The idea that governments issue “money” and declare what
qualifies as “legal tender” is an ancient notion. The history of
regulating money and legal tender suggests that it is not likely that
governments will surrender their privileges to regulate
cryptocurrency issuers, exchanges, administrators, or users. The
real questions are which paradigm(s) governments will use, how
much enforcement energy they will spend on regulating
cryptocurrencies, and whether and how they will compete with
each other to offer regulatory schemes that do not send
cryptocurrency entrepreneurs, investors, and users running
offshore.
On 25 March the US Internal Revenue Service in its Notice 2014-21 (Virtual Currency Guidance) indicated [
PDF] that indicated that
In some environments, virtual currency operates like “real” currency - i.e., the coin and paper money of the United States or of any other country that is designated as legal tender, circulates, and is customarily used and accepted as a medium of exchange in the country of issuance -- but it does not have legal tender status in any jurisdiction.
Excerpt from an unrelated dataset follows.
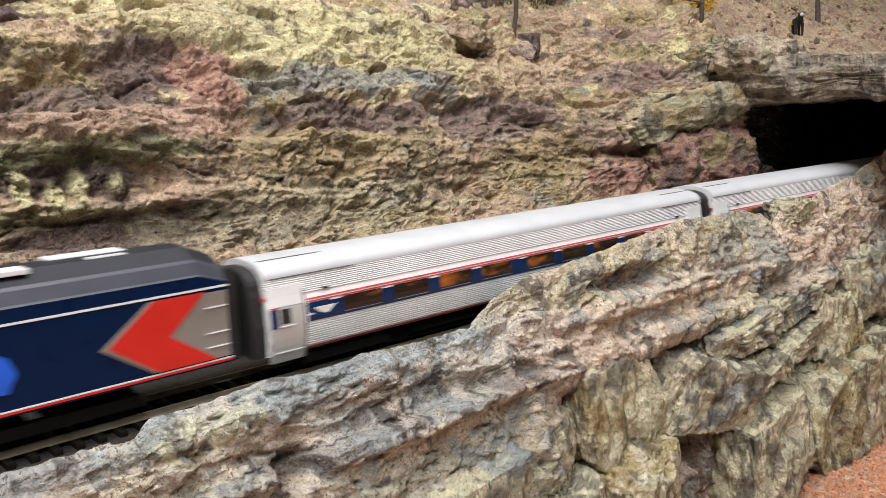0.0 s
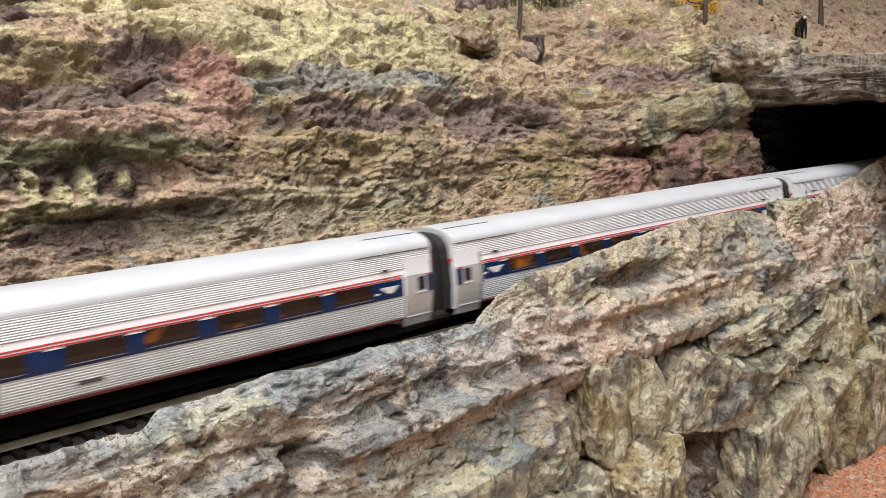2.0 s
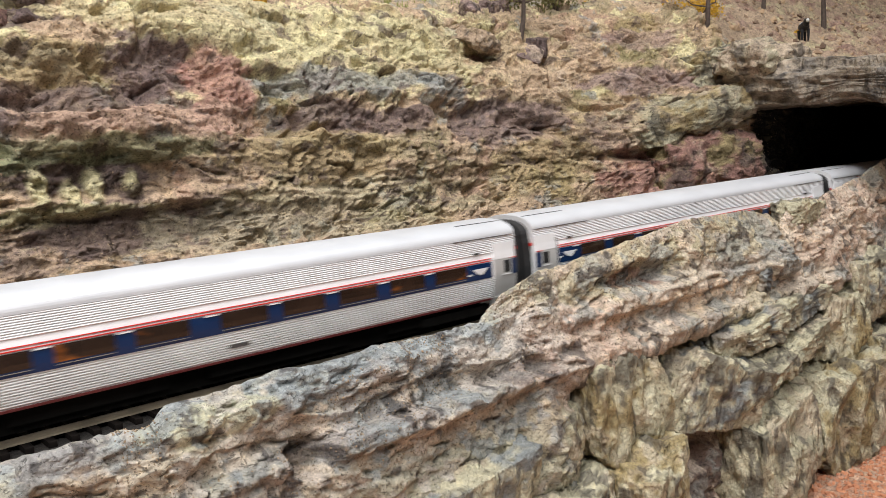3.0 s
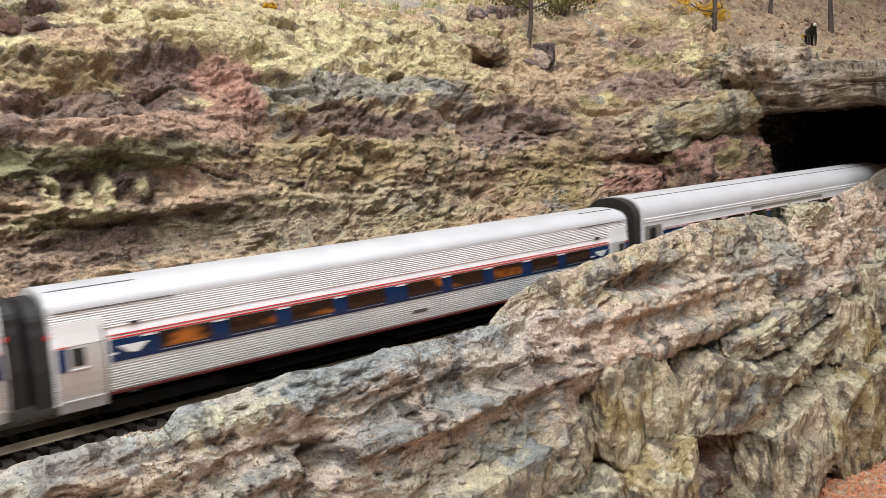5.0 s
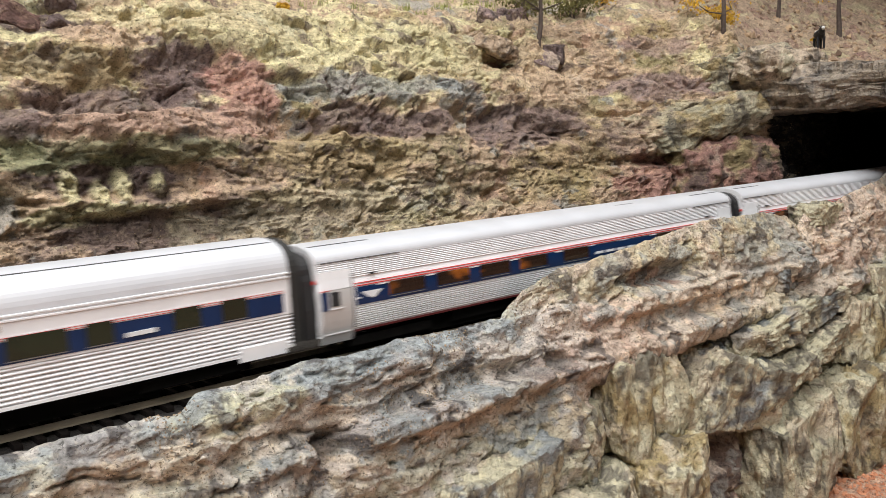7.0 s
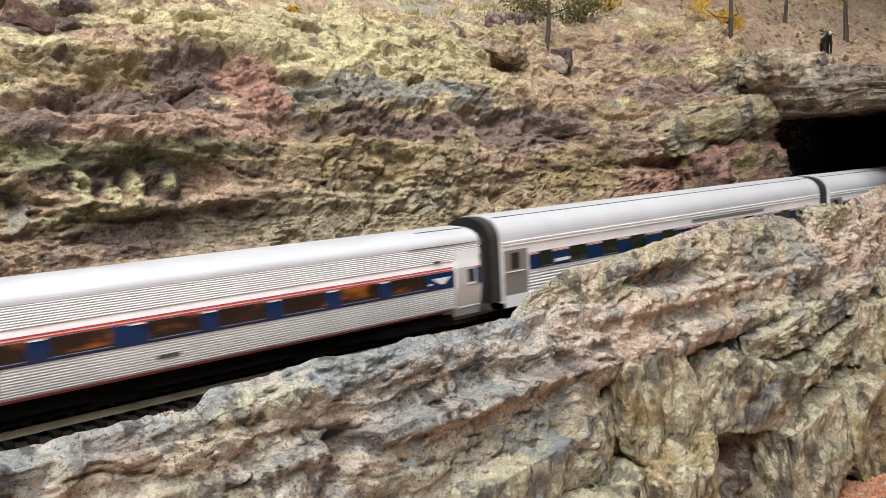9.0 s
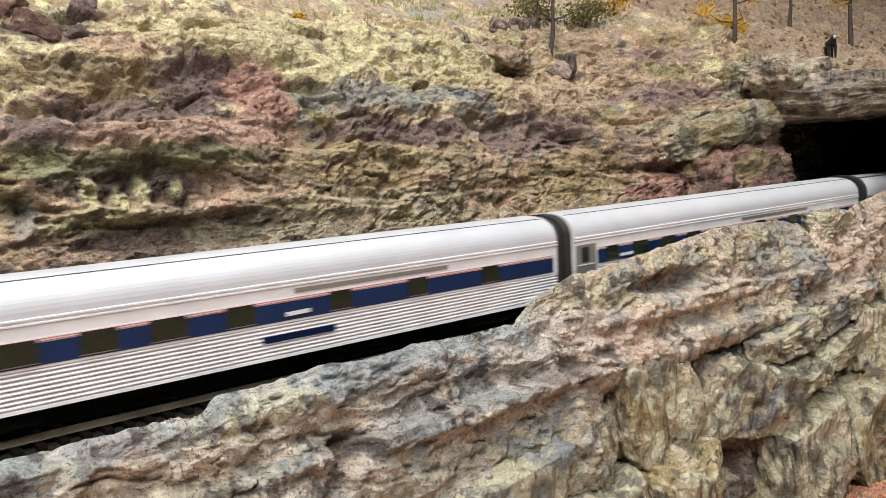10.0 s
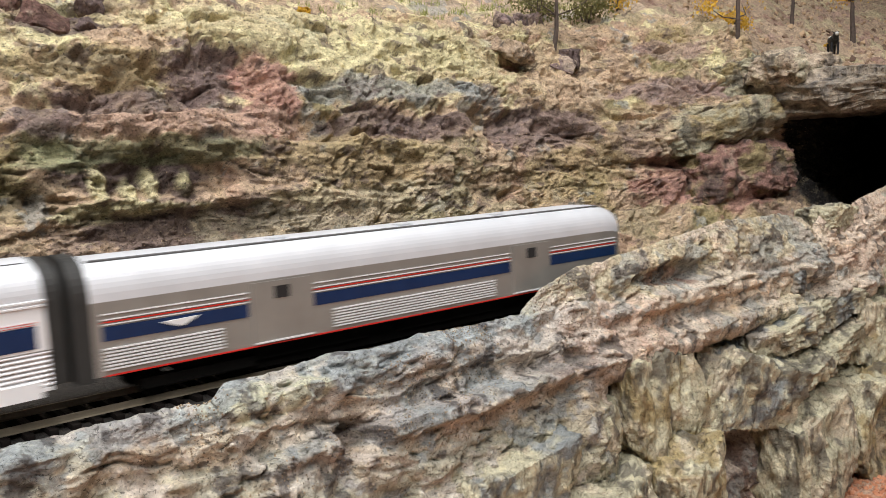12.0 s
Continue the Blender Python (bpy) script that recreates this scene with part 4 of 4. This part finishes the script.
def build_loco():
    car = tagged(new("locomotive"), "dark blue diesel locomotive with red arrow and grey tail panel", "locomotive", "cars of the train")
    half = [(0.0, 0.0125), (0.0176, 0.0125), (0.0176, 0.0446), (0.0168, 0.0452), (0.0150, 0.0492), (0.0140, 0.0502), (0.0070, 0.0540), (0.0, 0.0546)]
    prof = closed(half)
    tone = [0 if max(prof[i][1], prof[(i + 1) % len(prof)][1]) < 0.045 else (1 if max(prof[i][1], prof[(i + 1) % len(prof)][1]) < 0.0505 else 2) for i in range(len(prof))]
    h = LOCO / 2
    child("body", extrude_x("body", prof, -h, h, [NAVY, LOCO_SLOPE_SHEEN, LOCO_ROOF], tone, sections=[(-h, 0.8, 0.7, 0.012), (-h + 0.04, 1, 1, 0), (h - 0.010, 1, 1, 0), (h, 0.99, 0.90, 0.012)]), car)
    for side in (-1, 1):
        poly_mark("grey_panel", [(h - 0.0005, 0.0150), (h - 0.0005, 0.0385), (h - 0.024, 0.0385), (h - 0.024, 0.0150)], loco_side, STEEL, car, side, 0.0002, "warm grey tail panel")
        poly_mark("pale_arrow_edge", [(h - 0.010, 0.0390), (h - 0.0285, 0.0390), (h - 0.0455, 0.0262), (h - 0.0285, 0.0150), (h - 0.010, 0.0150), (h - 0.0245, 0.0262)], loco_side, STEEL, car, side, 0.0004)
        poly_mark("red_arrow", [(h - 0.009, 0.0390), (h - 0.027, 0.0390), (h - 0.043, 0.0262), (h - 0.027, 0.0150), (h - 0.006, 0.0150), (h - 0.0225, 0.0262)], loco_side, RED, car, side, 0.0006, "large red arrow")
        poly_mark("blue_emblem", [(h - 0.072, 0.0300), (h - 0.077, 0.0325), (h - 0.086, 0.0325), (h - 0.090, 0.0280), (h - 0.082, 0.0200), (h - 0.073, 0.0195), (h - 0.070, 0.0250)], loco_side, BRIGHT_BLUE, car, side, 0.0004, "bright blue emblem")
        strip("white_stripe", loco_side, 0.0397, 0.0404, -h + 0.04, h, WHITE, car, side, 0.0003, "", 1)
        strip("red_stripe", loco_side, 0.0132, 0.0139, -h + 0.04, h, RED, car, side, 0.0003, "", 1)
        strip("white_stripe", loco_side, 0.0140, 0.0145, -h + 0.04, h, WHITE, car, side, 0.0003, "", 1)
        for z in (0.0190, 0.0240, 0.0330):
            strip("grab_rail", loco_side, z, z + 0.0004, h - 0.009, h - 0.001, WHITE, car, side, 0.0006, "", 1)
    for x, y in ((h - 0.040, 0.004), (h - 0.074, -0.007), (h - 0.108, 0.004), (h - 0.142, -0.007)):
        fan = child("roof_hatch", box_mesh("roof_hatch", 0.025, 0.0095, 0.0016, WHITE, 0.0003, (x, y, 0.0541 if y > 0 else 0.0538)), car, "pale roof hatch")
        for k in range(3):
            child("hatch_bar", box_mesh("hatch_bar", 0.013, 0.0006, 0.0006, WHITE, 0.0001, (x + 0.004, y + (-0.0075 if y > 0 else 0.0075) - 0.0014 * k, 0.0541)), fan)
    child("fuel_tank", box_mesh("fuel_tank", 0.07, 0.030, 0.010, UNDER, 0.001, (0, 0, 0.008)), car)
    for e in (-1, 1):
        add_truck(car, e * (h - 0.055), 0.006, 0.034)
    child("coupler_frame", box_mesh("coupler_frame", 0.006, 0.026, 0.034, BLACK, 0.001, (h + 0.003, 0, 0.028)), car)
    return car


SLEEPER_WIN = ((-0.1171, 0.0087), (-0.0945, 0.0124), (-0.0705, 0.0118), (-0.048, 0.0125), (-0.022, 0.011), (0.020, 0.0100), (0.058, 0.0100), (0.100, 0.0105))
DINER_WIN = ((-0.098, 0.0094), (-0.078, 0.0104), (-0.057, 0.0178), (-0.0318, 0.0180), (-0.0080, 0.0190), (0.0145, 0.0188), (0.0362, 0.0184), (0.0570, 0.0176), (0.0755, 0.0086), (0.1045, 0.0097), (0.1222, 0.0098))
coach = build_coach("silver fluted passenger coach with amber-lit windows on the track")
diner = build_sleeper("silver dining car with a row of dark windows", DINER_WIN, (-0.040, 0.047))
sleeper = build_sleeper("silver sleeping car with blue band and dark windows", SLEEPER_WIN, (0.0, 0.075))
baggage = build_baggage()
loco = build_loco()
ORDER = [coach, None, None, None, None, diner, None, None, sleeper, "sleeper", baggage]
CARS = []
for i, o in enumerate(ORDER):
    if o is None:
        o = copy_thing(coach, Matrix())
    elif o == "sleeper":
        o = copy_thing(sleeper, Matrix())
    CARS.append(o)

# the cafe coach: a plain lettered stretch of band and a roof hatch
cafe = tagged(CARS[6], "silver fluted cafe coach with white lettering on its band")
for side in (-1, 1):
    strip("band_plate", coach_side, 0.0214, 0.0281, 0.012, 0.062, BLUE, cafe, side, 0.0007, "plain stretch of blue band")
    for k in range(5):
        strip("lettering_bar", coach_side, 0.0236, 0.0248, 0.016 + 0.0085 * k, 0.0225 + 0.0085 * k, WHITE, cafe, side, 0.0009, "", 1)
child("roof_hatch", box_mesh("roof_hatch", 0.016, 0.008, 0.0014, SEAM, 0.0003, (0.055, -0.004, 0.0447)), cafe, "dark roof hatch")

# travel of the first coach's middle along the track
TRAVEL = [(0.0, -0.1473), (1.5, -0.5332), (2.5, -0.795), (3.0, -0.918), (5.0, -1.446), (5.5, -1.571), (6.5, -1.8297), (7.0, -1.963), (9.5, -2.606), (10.5, -2.863), (11.0, -2.993), (11.5, -3.132), (12.0, -3.272)]


def travelled(t):
    return float(np.interp(t, [r[0] for r in TRAVEL], [r[1] for r in TRAVEL]))


def motions():
    times = [0.5 * i for i in range(25)]
    for i, car in enumerate(CARS):
        more = (BAG - CAR) / 2 if car is baggage else 0.0
        walk(car, [(t, track_pose(travelled(t) + i * PITCH + more)) for t in times])
    walk(loco, [(t, track_pose(travelled(t) - CAR / 2 - 0.0160 - LOCO / 2)) for t in times])


motions()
The notice provides that virtual currency is treated as property for U.S. federal tax purposes. General tax principles that apply to property transactions apply to transactions using virtual currency.
Accordingly
- Wages paid to employees using virtual currency are taxable to the employee, must be reported by an employer on a Form W-2, and are subject to federal income tax withholding and payroll taxes.
- Payments using virtual currency made to independent contractors and other service providers are taxable and self-employment tax rules generally apply. Normally, payers must issue Form 1099.
- The character of gain or loss from the sale or exchange of virtual currency depends on whether the virtual currency is a capital asset in the hands of the taxpayer.
- A payment made using virtual currency is subject to information reporting to the same extent as any other payment made in property.